Aim: Reproduce nothing but the lines from the start of the material through the line that includes "scene = bpy.context.scene", both ends included, and omit every picture.

Data lines:
⁂

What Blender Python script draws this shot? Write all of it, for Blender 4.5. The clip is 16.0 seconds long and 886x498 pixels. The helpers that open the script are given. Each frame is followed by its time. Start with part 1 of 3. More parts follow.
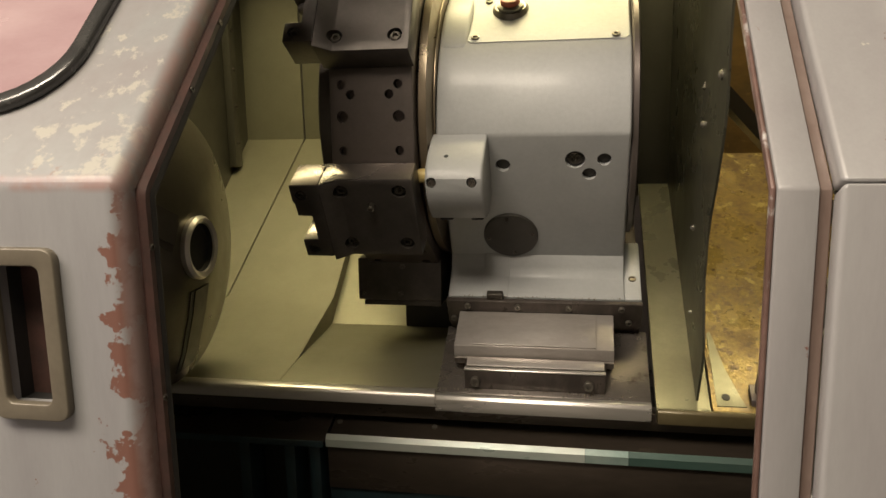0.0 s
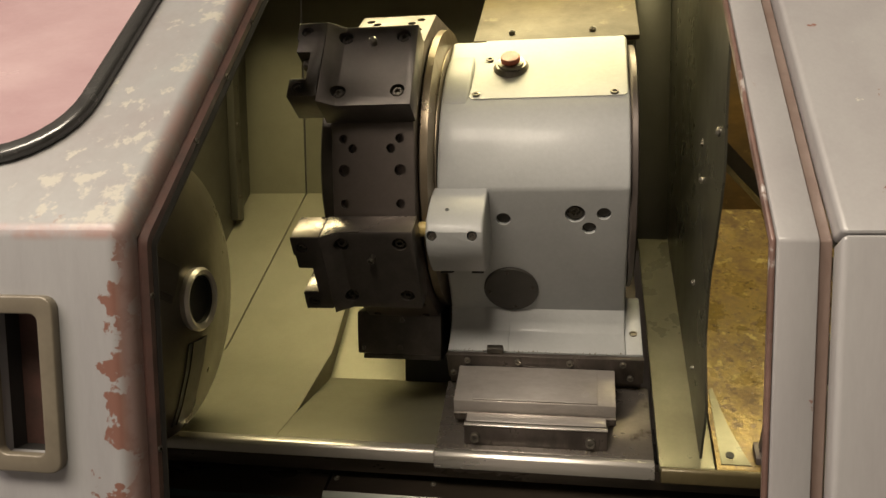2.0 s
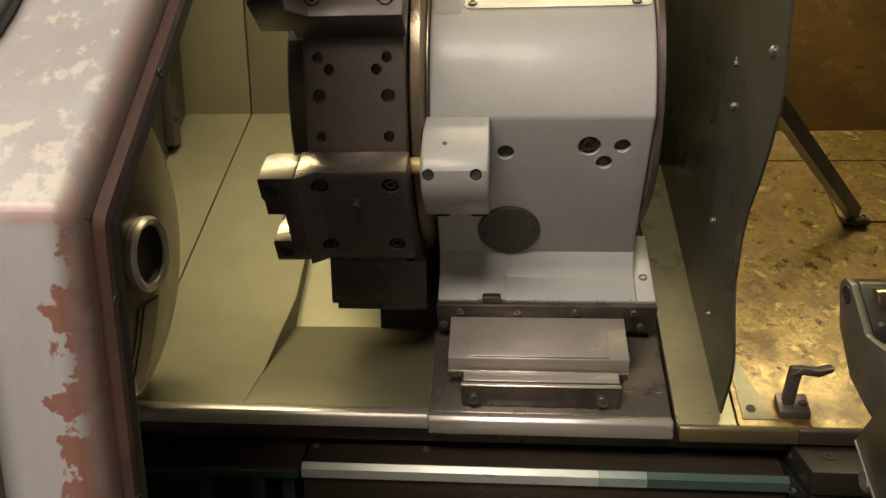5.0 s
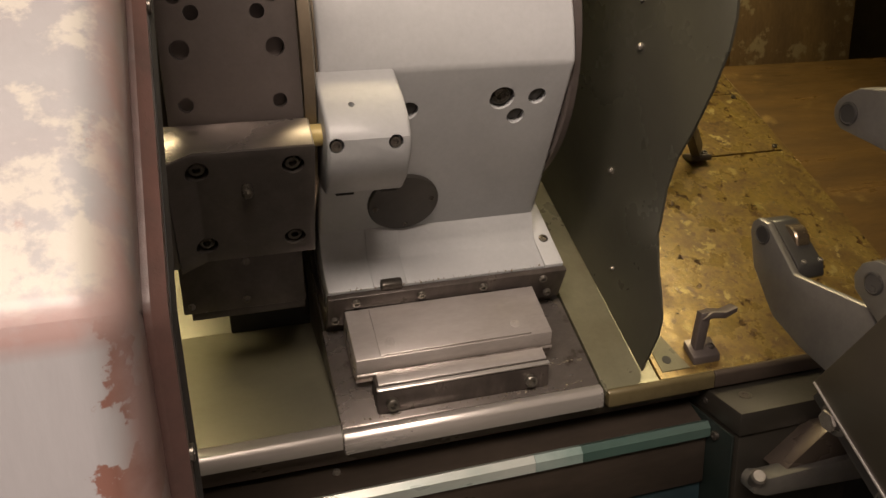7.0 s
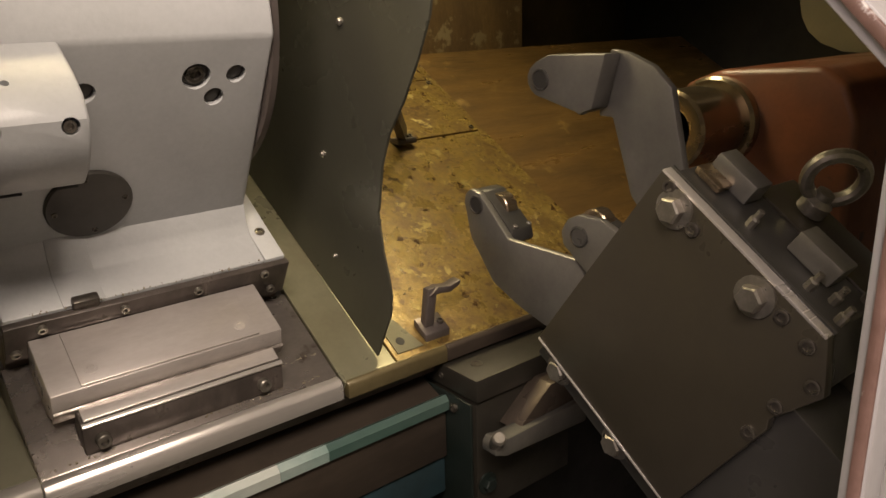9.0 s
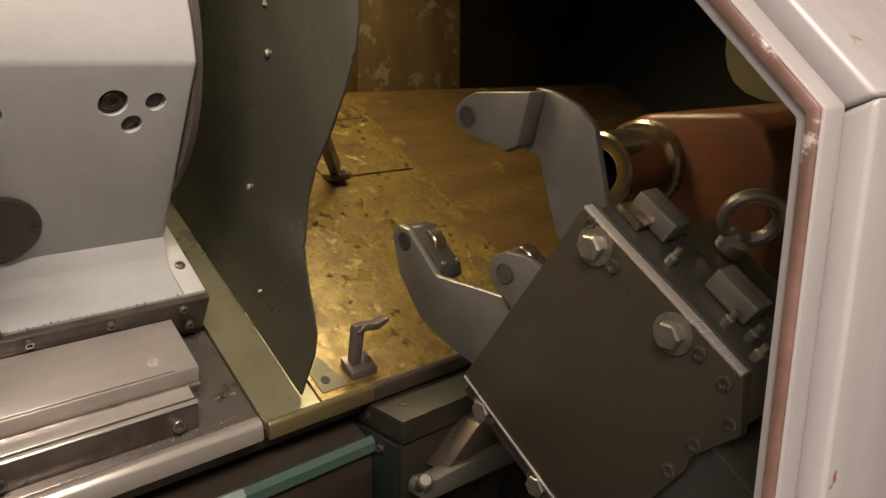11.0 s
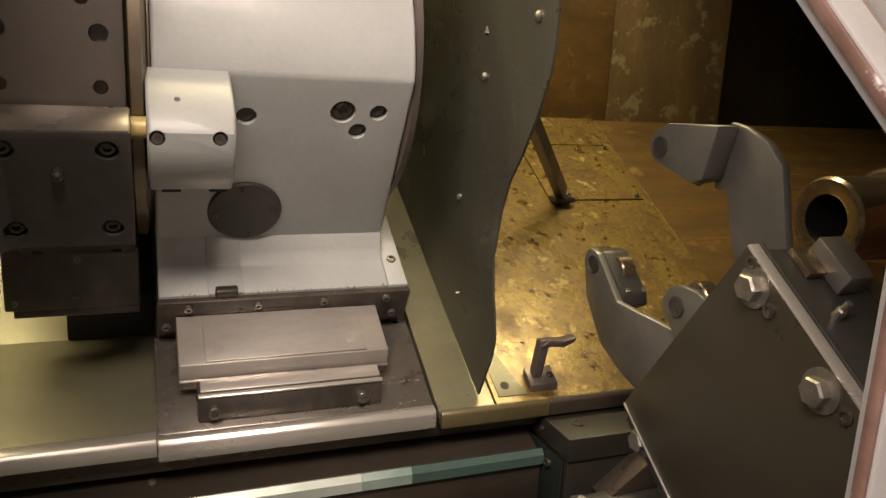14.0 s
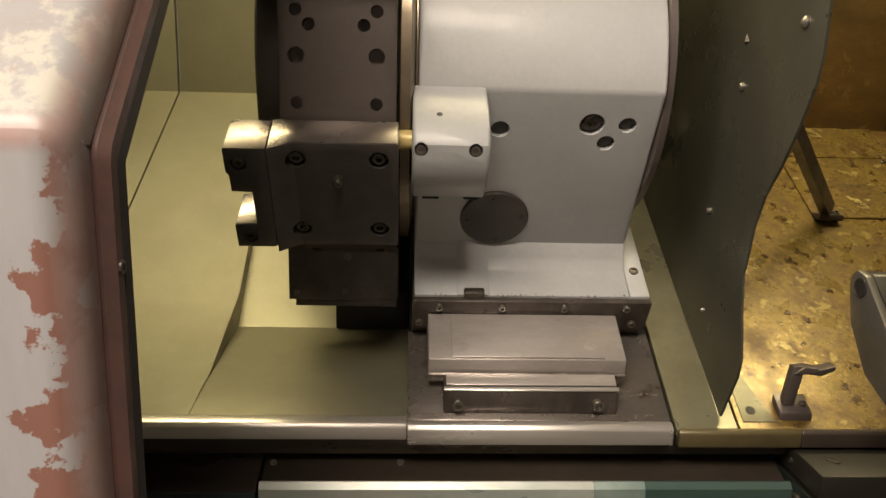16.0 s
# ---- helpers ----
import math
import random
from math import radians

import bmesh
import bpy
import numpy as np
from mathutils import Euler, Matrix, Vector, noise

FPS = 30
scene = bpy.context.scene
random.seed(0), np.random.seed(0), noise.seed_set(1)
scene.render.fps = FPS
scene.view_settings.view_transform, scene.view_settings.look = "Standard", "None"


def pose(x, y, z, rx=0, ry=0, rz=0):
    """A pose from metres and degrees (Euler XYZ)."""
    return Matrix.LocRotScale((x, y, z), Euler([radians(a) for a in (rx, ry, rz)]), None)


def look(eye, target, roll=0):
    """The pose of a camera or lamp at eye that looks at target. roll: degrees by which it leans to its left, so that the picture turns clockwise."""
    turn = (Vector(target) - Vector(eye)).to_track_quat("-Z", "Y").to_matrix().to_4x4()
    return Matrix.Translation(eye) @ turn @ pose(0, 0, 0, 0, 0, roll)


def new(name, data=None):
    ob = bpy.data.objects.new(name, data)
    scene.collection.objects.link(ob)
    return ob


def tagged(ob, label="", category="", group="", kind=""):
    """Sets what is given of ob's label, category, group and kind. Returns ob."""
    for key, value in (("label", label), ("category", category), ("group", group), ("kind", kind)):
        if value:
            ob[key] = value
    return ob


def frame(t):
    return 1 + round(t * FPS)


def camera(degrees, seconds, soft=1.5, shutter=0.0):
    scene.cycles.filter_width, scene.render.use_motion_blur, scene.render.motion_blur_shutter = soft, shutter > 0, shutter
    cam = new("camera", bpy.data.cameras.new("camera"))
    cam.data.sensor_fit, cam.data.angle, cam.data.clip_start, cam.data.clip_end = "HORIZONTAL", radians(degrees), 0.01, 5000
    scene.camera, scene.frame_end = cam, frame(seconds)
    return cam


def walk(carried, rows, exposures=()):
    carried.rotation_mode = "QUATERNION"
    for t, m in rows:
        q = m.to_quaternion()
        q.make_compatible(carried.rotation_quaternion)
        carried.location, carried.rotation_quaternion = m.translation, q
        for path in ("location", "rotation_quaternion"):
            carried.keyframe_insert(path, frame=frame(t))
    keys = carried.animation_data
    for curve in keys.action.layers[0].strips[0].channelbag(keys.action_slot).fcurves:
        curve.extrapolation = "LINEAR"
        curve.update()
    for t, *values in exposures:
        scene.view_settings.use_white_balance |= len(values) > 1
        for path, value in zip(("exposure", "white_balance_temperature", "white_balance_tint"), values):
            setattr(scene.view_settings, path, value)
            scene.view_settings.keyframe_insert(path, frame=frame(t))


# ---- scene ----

⁂

Complete answer:
What Blender Python script draws this shot? Write all of it, for Blender 4.5. The clip is 16.0 seconds long and 886x498 pixels. The helpers that open the script are given. Each frame is followed by its time. Start with part 1 of 3. More parts follow.
0.0 s
2.0 s
5.0 s
7.0 s
9.0 s
11.0 s
14.0 s
16.0 s
# ---- helpers ----
import math
import random
from math import radians

import bmesh
import bpy
import numpy as np
from mathutils import Euler, Matrix, Vector, noise

FPS = 30
scene = bpy.context.scene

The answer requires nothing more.